We are working on better ways of doing data across the entire business, not just within data teams. We value:
- Convention over configuration
- Producers owning their data rather than central data teams
- Consumers interacting with data owners rather than with central data teams
- Standard ingest patterns over manually written data pipelines
That is, while there is value in the items on the right, we value the items on the left more
Fundamentally, as a data team we don’t actually want to work with data. The data is not ours to own, nor do we understand it as well as the producers of the data.
As a data team, we exist to build good quality data platforms, tooling, and processes to enable the wider business to get value from their data. We are not here to manage your data, but we can provide consultancy and support for doing so.
This manifesto brings together the ideas of data meshes, data hubs, NoOps, DataOps and the latest generation of data platforms that we and our peers are working on.

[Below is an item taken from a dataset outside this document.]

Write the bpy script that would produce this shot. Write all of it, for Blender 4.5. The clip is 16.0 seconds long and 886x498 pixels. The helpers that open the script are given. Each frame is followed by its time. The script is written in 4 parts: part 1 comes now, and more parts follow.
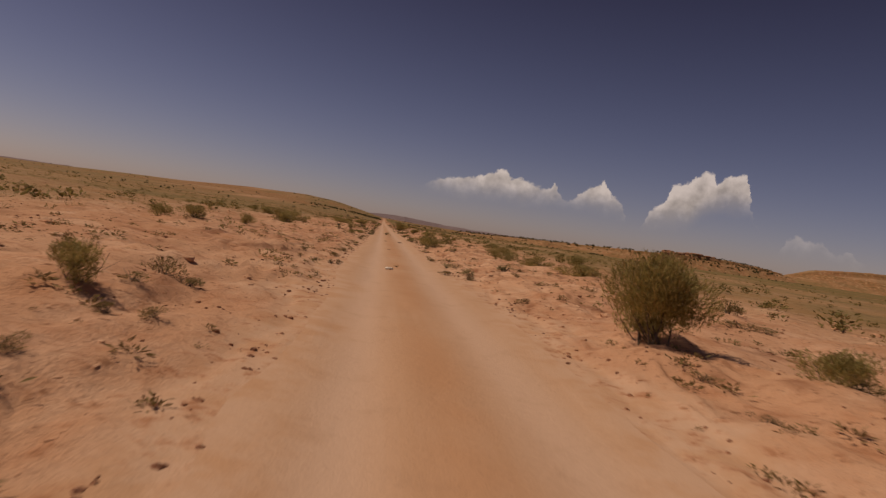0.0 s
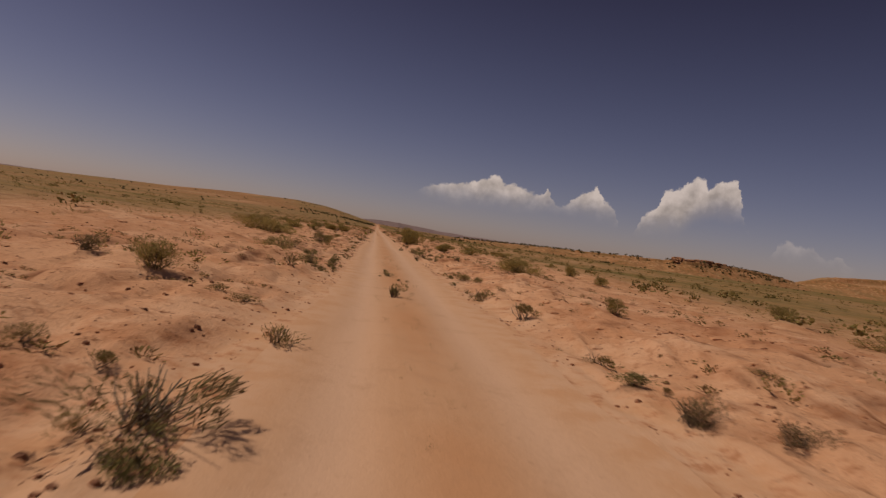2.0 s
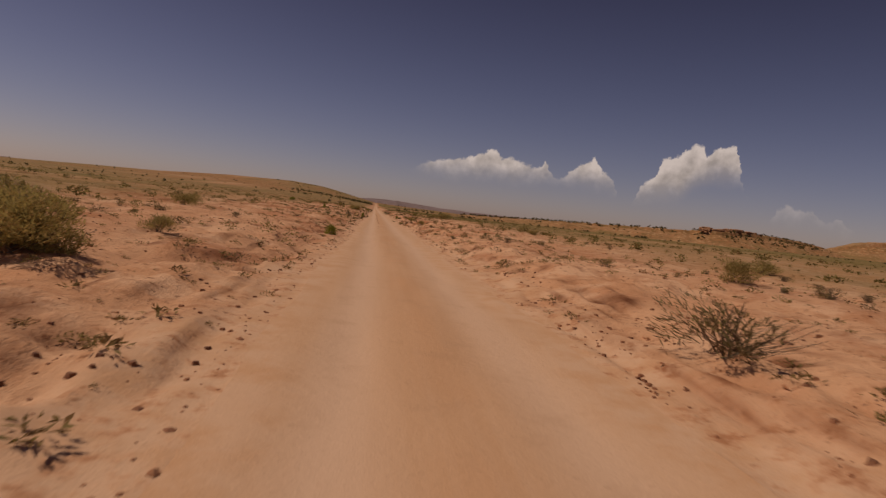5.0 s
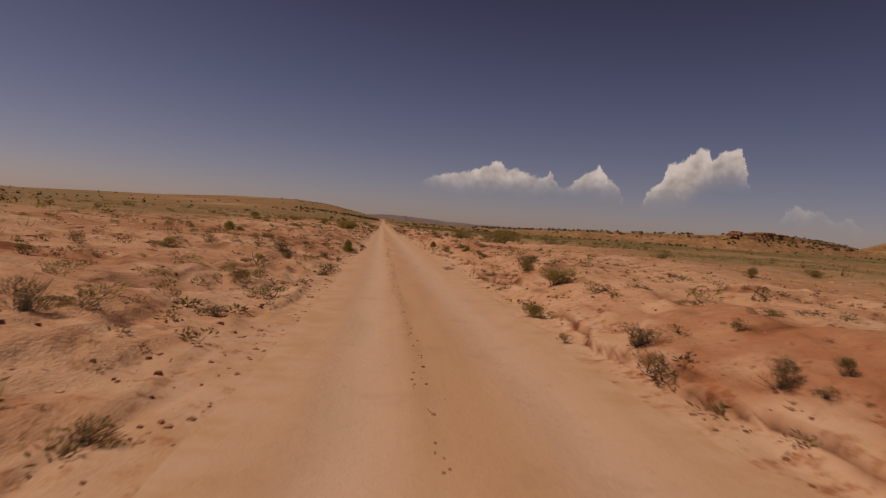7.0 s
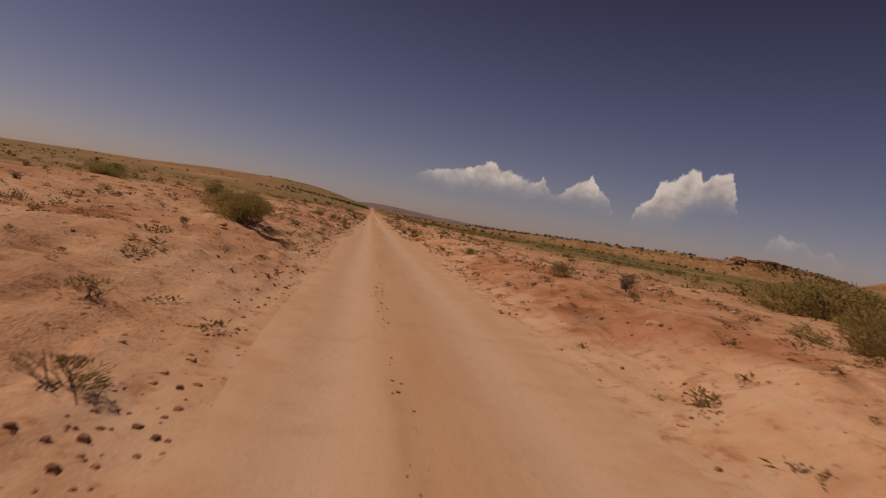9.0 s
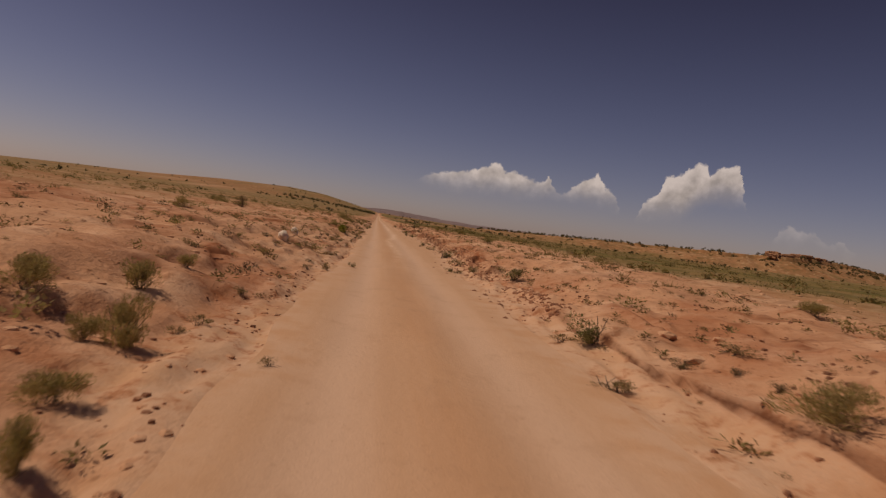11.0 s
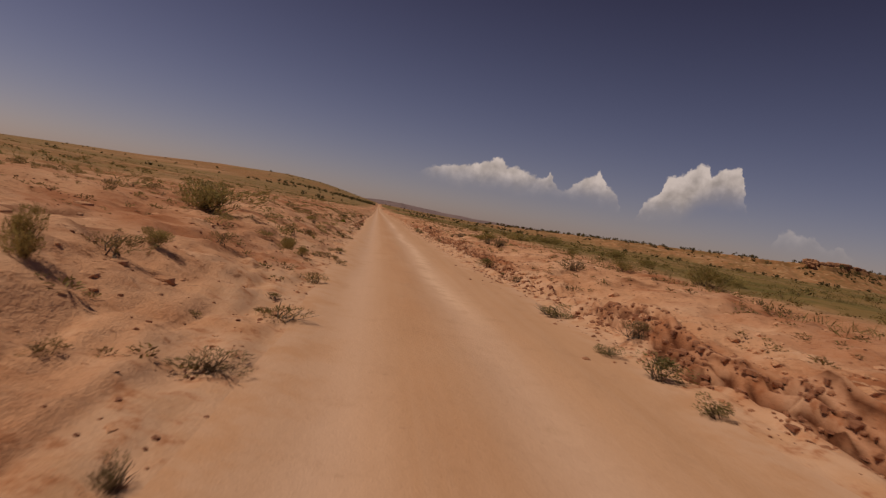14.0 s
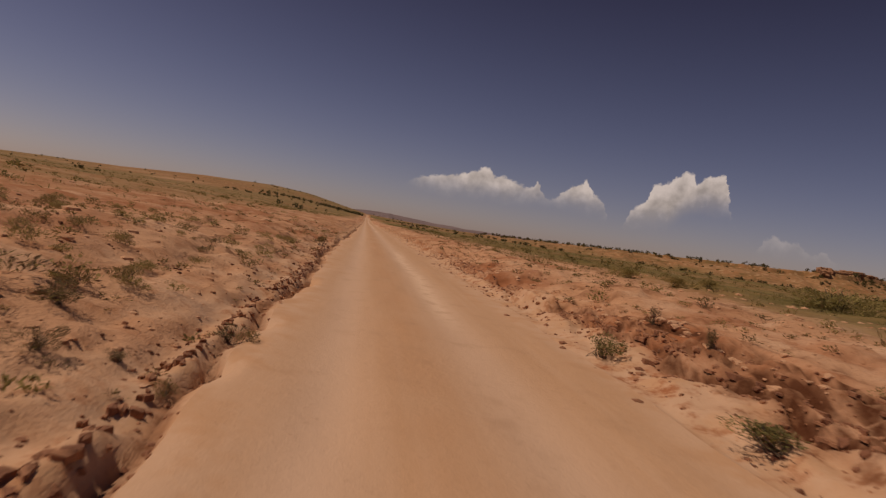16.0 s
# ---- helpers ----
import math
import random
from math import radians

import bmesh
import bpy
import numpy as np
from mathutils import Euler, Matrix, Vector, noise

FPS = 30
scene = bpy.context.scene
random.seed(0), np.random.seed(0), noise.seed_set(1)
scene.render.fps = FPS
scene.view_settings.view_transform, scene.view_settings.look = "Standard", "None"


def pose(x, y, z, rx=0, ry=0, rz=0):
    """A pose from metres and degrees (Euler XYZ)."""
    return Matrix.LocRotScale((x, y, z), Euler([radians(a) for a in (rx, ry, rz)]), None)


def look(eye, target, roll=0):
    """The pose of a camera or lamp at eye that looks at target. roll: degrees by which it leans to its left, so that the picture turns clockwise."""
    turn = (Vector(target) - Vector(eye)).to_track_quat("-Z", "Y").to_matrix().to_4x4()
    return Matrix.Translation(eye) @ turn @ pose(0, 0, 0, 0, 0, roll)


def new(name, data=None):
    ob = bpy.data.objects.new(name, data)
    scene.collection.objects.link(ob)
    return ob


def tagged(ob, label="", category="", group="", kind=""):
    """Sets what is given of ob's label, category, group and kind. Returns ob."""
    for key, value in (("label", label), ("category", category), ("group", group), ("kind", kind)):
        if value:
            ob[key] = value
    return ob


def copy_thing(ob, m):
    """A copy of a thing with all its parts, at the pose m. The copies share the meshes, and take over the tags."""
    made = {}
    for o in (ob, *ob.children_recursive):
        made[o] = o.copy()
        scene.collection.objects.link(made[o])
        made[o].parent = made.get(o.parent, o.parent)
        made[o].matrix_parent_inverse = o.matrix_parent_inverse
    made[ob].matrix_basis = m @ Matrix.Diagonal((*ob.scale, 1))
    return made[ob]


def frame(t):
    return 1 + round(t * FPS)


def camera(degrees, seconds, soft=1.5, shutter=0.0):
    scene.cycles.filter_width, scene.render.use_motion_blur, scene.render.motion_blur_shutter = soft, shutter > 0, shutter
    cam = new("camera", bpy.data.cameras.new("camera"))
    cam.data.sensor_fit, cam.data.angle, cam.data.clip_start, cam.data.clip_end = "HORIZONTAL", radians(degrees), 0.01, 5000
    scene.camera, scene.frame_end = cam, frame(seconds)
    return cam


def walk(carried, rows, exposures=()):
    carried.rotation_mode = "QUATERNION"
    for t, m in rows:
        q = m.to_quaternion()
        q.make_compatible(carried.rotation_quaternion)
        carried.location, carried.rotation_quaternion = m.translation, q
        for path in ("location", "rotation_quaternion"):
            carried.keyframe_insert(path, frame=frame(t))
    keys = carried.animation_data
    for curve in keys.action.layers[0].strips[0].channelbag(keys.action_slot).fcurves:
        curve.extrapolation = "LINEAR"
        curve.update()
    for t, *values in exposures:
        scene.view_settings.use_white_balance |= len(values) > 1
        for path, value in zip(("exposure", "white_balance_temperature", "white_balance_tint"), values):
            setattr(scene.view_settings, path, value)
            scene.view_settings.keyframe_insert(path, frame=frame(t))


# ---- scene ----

It is the latest generation of data platforms, and we see this rough evolution happening in many different companies, in both Europe and the USA:
- Data was queried directly from operational data stores
- Data was extracted into data warehouses to satisfy reporting
- Data was extracted into Big Data platforms to make it available to all
- We made the ingest into Big Data platforms more real time
- We build the tools for the wider business to engage with data more directly and more democratically
What these more accessible and democratic data platforms look like is something we are still figuring out. It almost certainly involves the cloud, serverless data platforms, and automation of these. It probably involves shared data dictionaries. It might involve some method of joining together disparate data sources, or it might involve requiring standard data stores.